Parliament of India
- Long title An Act to provide for the proper management of the Sikh Gurdwaras and Gurdwara property in Delhi and for matters connected therewith. ;
- Citation: Act No. 82 of 1971
- Territorial extent: Union territory of Delhi
- Enacted: 30 December 1971
- Commenced: 7 April 1972

Repeals
- Delhi Sikh Gurdwaras (Management) Act, 1971

Amended by
- Delhi Sikh Gurdwaras (Amendment) Act, 1974; Delhi Sikh Gurdwaras (Amendment) Act, 1981; Delegated Legislation Provisions (Amendment) Act, 1985;

= Delhi Sikh Gurdwaras Act, 1971 =

The Delhi Sikh Gurdwaras Act of 1971 is an Indian legislation modeled after the Sikh Gurdwaras Act, 1925, which determines the management of Sikh places of worship within Delhi Union Territory.

== Impact ==
The 1971 act, more stringent than the 1925 act, required that any Sikhs voting for the Delhi Sikh Gurdwara Management Committee be baptized Sikhs (amritdhari).

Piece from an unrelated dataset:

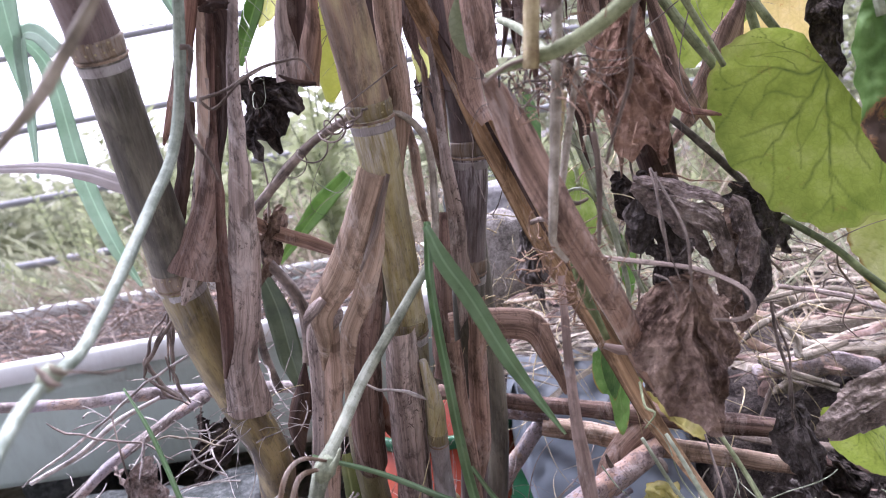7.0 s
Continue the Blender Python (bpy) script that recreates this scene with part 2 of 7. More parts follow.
def stem_skin(name, dark, mid, light, share=0.0):
    n = Nodes(name)
    dark, light = deeper(dark, 0.7), deeper(light, 1.2)
    cloud = n.noise("Object", (1, 1, 1), 45, 5, 0.7)
    line = n.noise("UV", (220, 9, 1), 2, 3, 0.6)
    base = n.ramp(n.math("ADD", n.math("MULTIPLY", cloud, 0.75), n.math("MULTIPLY", line, 0.25)), [(0.38, dark), (0.5, mid), (0.62, light)])
    fleck = n.noise("Object", (1, 1, 1), 420, 3, 0.7)
    base = n.mix(n.math("MULTIPLY", n.ramp(fleck, [(0.6, (0, 0, 0)), (0.68, (1, 1, 1))]), 0.35), base, deeper(dark, 0.6))
    n.bump(n.math("ADD", line, fleck), 0.5, 0.0008)
    return n.done(base, 0.6, 0, 0.3)


def bark_skin(name, dark, mid, light):
    n = Nodes(name)
    ring = n.noise("UV", (60, 45, 1), 1.6, 5, 0.7)
    cloud = n.noise("Object", (1, 1, 1), 36, 5, 0.65)
    base = n.ramp(n.math("ADD", n.math("MULTIPLY", cloud, 0.6), n.math("MULTIPLY", ring, 0.4)), [(0.41, dark), (0.5, mid), (0.59, light)])
    scab = n.noise("UV", (60, 120, 1), 3, 4, 0.7)
    base = n.mix(n.ramp(scab, [(0.56, (0, 0, 0)), (0.66, (0.8, 0.8, 0.8))]), base, (0.05, 0.035, 0.03))
    peel = n.noise("Object", (1, 1, 1), 17, 5, 0.7, 0.4)
    base = n.mix(n.math("MULTIPLY", n.ramp(peel, [(0.52, (0, 0, 0)), (0.57, (1, 1, 1))]), 0.7), base, (mid[0] * 1.5, mid[1] * 1.25, mid[2] * 1.0))
    lich = n.noise("Object", (1, 1, 1), 15, 6, 0.75, 0.3)
    base = n.mix(n.math("MULTIPLY", n.ramp(lich, [(0.52, (0, 0, 0)), (0.57, (1, 1, 1))]), 0.7), base, (0.38, 0.36, 0.4))
    nick = n.noise("UV", (150, 60, 1), 3.2, 3, 0.7)
    base = n.mix(n.math("MULTIPLY", n.ramp(nick, [(0.56, (0, 0, 0)), (0.61, (1, 1, 1))]), 0.7), base, (0.07, 0.055, 0.055))
    n.bump(n.math("ADD", ring, scab), 0.8, 0.0018)
    return n.done(base, 0.85, 0, 0.2)


def rough_ground(name, dark, mid, light, size, rough=0.95, bump=0.006, kind="Object"):
    n = Nodes(name)
    a = n.noise(kind, (1, 1, 1), size, 8, 0.7)
    g = n.noise(kind, (1, 1, 1), size * 9, 5, 0.7)
    base = n.ramp(n.math("ADD", n.math("MULTIPLY", a, 0.55), n.math("MULTIPLY", g, 0.45)), [(0.41, dark), (0.5, mid), (0.59, light)])
    n.bump(n.math("ADD", a, g), 0.8, bump)
    return n.done(base, rough, 0, 0.2)


def plastic(name, colour, dirt, rough=0.45, amount=0.5):
    n = Nodes(name)
    a = n.noise("Object", (1, 1, 1), 9, 6, 0.7, 0.5)
    s = n.noise("Object", (1, 1, 0.2), 70, 4, 0.7)
    stain = n.math("MULTIPLY", n.math("MULTIPLY", n.ramp(a, [(0.4, (0, 0, 0)), (0.7, (1, 1, 1))]), n.ramp(s, [(0.3, (0, 0, 0)), (0.75, (1, 1, 1))])), amount, True)
    base = n.mix(stain, colour, dirt)
    n.bump(s, 0.15, 0.0006)
    return n.done(base, rough, 0, 0.4)


RIND_DARK = cane_skin("dark_cane_rind", (0.04, 0.037, 0.028), (0.085, 0.08, 0.058), (0.19, 0.18, 0.135), 0.35)
RIND_OLIVE = cane_skin("olive_cane_rind", (0.05, 0.04, 0.02), (0.16, 0.128, 0.055), (0.32, 0.265, 0.115), 0.4, (0.22, 0.19, 0.08))
RIND_RUST = cane_skin("tan_brown_cane_rind", (0.15, 0.105, 0.068), (0.3, 0.21, 0.145), (0.43, 0.36, 0.2), 0.5, (0.36, 0.3, 0.13), (0.45, 0.42, 0.39))
RIND_GREEN = cane_skin("green_cane_rind", (0.085, 0.075, 0.04), (0.165, 0.15, 0.075), (0.26, 0.24, 0.13), 0.45)
RIND_YELLOW = cane_skin("yellow_cane_rind", (0.16, 0.13, 0.055), (0.35, 0.3, 0.125), (0.51, 0.475, 0.275), 0.85, (0.44, 0.39, 0.18), (0.58, 0.57, 0.53))
RIND_PLUM = cane_skin("plum_brown_cane_rind", (0.055, 0.036, 0.034), (0.115, 0.08, 0.075), (0.2, 0.15, 0.14), 0.45)
RIND_WAXY = cane_skin("waxy_plum_cane_rind", (0.06, 0.042, 0.042), (0.12, 0.088, 0.086), (0.2, 0.155, 0.15), 0.8, None, (0.55, 0.53, 0.56))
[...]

It was inspired from the 'Delhi Sikh Gurudwara and Religious Endowments Bill' proposed by Sir Sobha Singh, who was the brainchild of the Delhi Sikh Gurdwara Management Committee. The legislation thus excluded from voting those Sikhs with shorn hair, and the Sahajdhari, persons who generally follow the Sikh lifestyle but are not initiated into the religion.